Der zuvor nicht zu stoppende Franz Wagner sah dagegen kaum noch einen Ball, dabei war er es doch, der zu Beginn des vierten Viertels Deutschland das letztlich entscheidende Polster verschafft hatte, was auch Schröder anerkannte. "Ich bin so stolz auf meine Mitspieler, dass sie heute ihr Spiel noch einmal auf ein neues Level gehoben haben. (...) Alle haben mich getragen und sehr geil gespielt."

Angesprochen dürfen sich auch Moritz Wagner und Johannes Thiemann fühlen, die sinnbildlich für die bärenstarke zweite Fünf der Deutschen standen. Deutschland ist nicht mehr nur Dennis Schröder, vor einigen Jahren hätte man solch ein Spiel zu 100 Prozent verloren.

Man erinnere sich nur an den schwärzesten Tag der jüngeren deutschen Basketball-Geschichte, als der DBB der Dominikanischen Republik unterlag und schon in der Vorrunde ausschied. Auch damals hatte Schröder einen schwarzen Tag (20 Punkte, 5/18 FG), die Kritik am Point Guard war (zurecht) enorm.

85-wagners
© getty

DBB: Die Wagner-Brüder machen den Unterschied aus

Der Unterschied heute? Vor allem die Wagner-Brüder, ohne allen anderen Spielern im Kader etwas wegzunehmen. Franz Wagner ist mit seiner Größe, seinen Skills und seiner Beweglichkeit ein absoluter Luxus, Bruder Moritz spielt ebenfalls ein famoses Turnier und agiert in jedem Spiel, als ob es sein Letztes wäre. Das ist nicht selbstverständlich, spricht aber erneut für diese Mannschaft.

Zur Belohnung gibt es jetzt das Date mit den USA, was ein komplett anderes Spiel werden dürfte. All das, was heute gegen Lettland passiert ist, kann weggewischt werden. Deutschland steht in einem WM-Halbfinale, ist ungeschlagen und hat auch dank des kanadischen Siegs gegen Slowenien das Olympia-Ticket in der Tasche.

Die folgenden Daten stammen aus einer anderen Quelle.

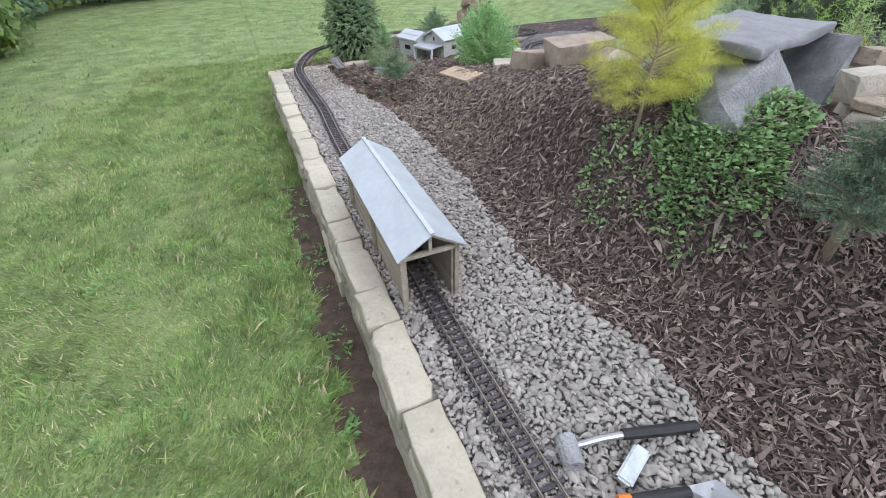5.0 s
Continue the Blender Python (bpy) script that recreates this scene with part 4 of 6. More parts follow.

"Irgendwann kommt ein Stinker", merkte Herbert an, diesen hat Deutschland überlebt. "Deutschland ist im Halbfinale der WM, alles andere ist mir scheißegal", meinte Moritz Wagner und dagegen lässt sich nicht argumentieren. Deutschland gehört zur Weltspitze und wird den USA einen großen Kampf bieten. Und eines sollte sicher sein: Noch einmal wird Dennis Schröder nicht einen solch gebrauchten Abend haben.